Passing UTF-8 encoded data to JSON parser

jo.moeller · June 23, 2023, 11:59am

Hello,

I am trying to build a release build of Spidermonkey with SanitizerCoverage’s callbacks enabled to access the JSON parser. Currently, I use the following code to access the JSON parser:

static JSClassOps global_ops = {
    nullptr, nullptr, nullptr, nullptr, nullptr,
    nullptr, nullptr, nullptr, nullptr, JS_GlobalObjectTraceHook};

/* The class of the global object. */
static JSClass global_class = {"global", JSCLASS_GLOBAL_FLAGS, &global_ops};

static JSContext* cx = nullptr;
static JSObject* global = nullptr;

extern "C" int foo(const char* buf, size_t size,)
{
    if (!JS_Init()) {
        return 1;
    }

    cx = JS_NewContext(JS::DefaultHeapMaxBytes);

    if (!cx) {
        assert(false);
        return 1;
    }

    if (!JS::InitSelfHostedCode(cx)) {
        assert(false);
        return 1;
    }

    JS::RealmOptions options;
    global = JS_NewGlobalObject(cx, &global_class, nullptr,
                                JS::FireOnNewGlobalHook, options);

    assert(cx != nullptr && global != nullptr);

    {
        JSAutoRealm realm(cx, global);

        std::vector<char> buf_null_terminated(buf, buf+size);
        buf_null_terminated.push_back('\0');
        JS::ConstUTF8CharsZ utf8chars(&buf_null_terminated[0], buf_null_terminated.size() - 1);

        JS::RootedString str(cx, JS_NewStringCopyUTF8Z(cx, utf8chars));
        JS::RootedValue parsed(cx);
        if (!JS_ParseJSON(cx, str, &parsed)) {
            return 0;
        }
  /* ... */
}

I want the JSON parser to treat the incoming char array as UTF-8 encoded data.
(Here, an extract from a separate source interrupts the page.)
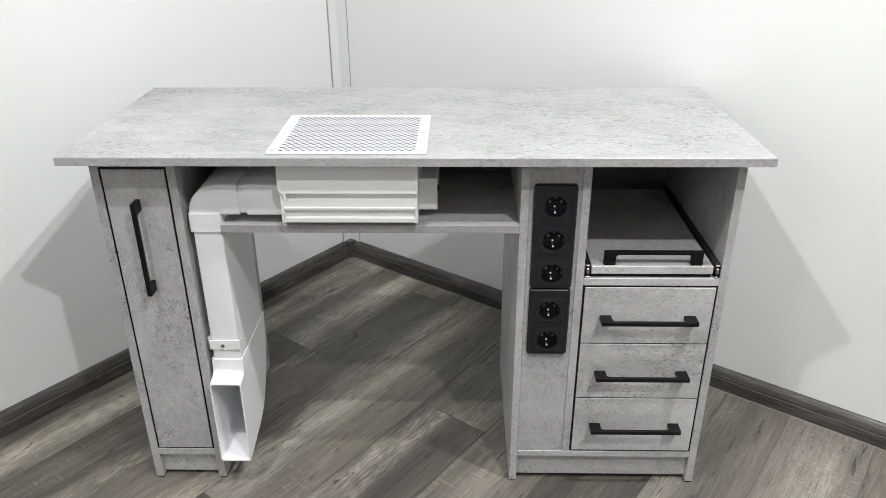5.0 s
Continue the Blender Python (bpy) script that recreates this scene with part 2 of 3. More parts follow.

I have tried several variations using JS::ConstUTF8CharsZ, UTF8CharsZ and UTF8Chars. ConstUTF8Z seems to be the correct version for my use case as I want to keep ownership of the char array, cf. “This class does not manage ownership of the data” (a ConstUTF8CharsN version would probably be even better as my buffer is not null terminated). However I encountered a problem with this setup: in the constructor of ConstUTF8Z the validate() call is executed which crashes the program, if the provided data is not UTF-8.

My first question is: Is there a different way to provide UTF-8 encoded data to the JSON parser.

If not: I tried compiling a release version to get rid of the validate() call. From several websites (1, 2, 3) I have created the following build steps:

$ git clone git clone https://github.com/mozilla/gecko-dev
$ mkdir build
$ cd build
$ SANFLAGS="-fsanitize=address -fsanitize-coverage=inline-8bit-counters,pc-table -fno-omit-frame-pointer" CFLAGS="$SANFLAGS" CXXFLAGS="$SANFLAGS" LDFLAGS="$SANFLAGS" MOZ_DEBUG_SYMBOLS=1 MOZ_LLVM_HACKS=1 ../gecko-dev/js/src/configure --disable-jemalloc --with-system-zlib --with-intl-api --enable-optimize="-O2 -gline-tables-only" --enable-release --disable-debug --enable-address-sanitizer --disable-install-strip
$ make

I load the shared object libmozjs-114a1.so, but upon calling JS_Init I get an error from js/src/vm/Initialization.cpp:InitWithFailureDiagnostic because the release version was compiled with DEBUG=1. I already added --enable-release and --disable-debug. So my second question is: How do I make DEBUG undefined when compiling spidermonkey?

jo.moeller · June 26, 2023, 12:18pm

I think I found the correct way to decode bytes using UTF-8:

JSString* useUFT8Chars(JSContext* cx, const char* buf, size_t size)
{
    std::string str(buf, buf+size);
    JS::UTF8Chars utf8chars(str.c_str(), str.size());
    return JS_NewStringCopyUTF8N(cx, utf8chars);
}

JSString* s = useUFT8Chars(cx, buf, size);
if (s == nullptr) {
   exit(1);
}

JS::RootedString str(cx, s);

I hope this is correct as the documentation of ConstUTF8CharsZ seems to suggest that UTF8Chars gains ownership of the passed buffer (which is hopefully not the case here).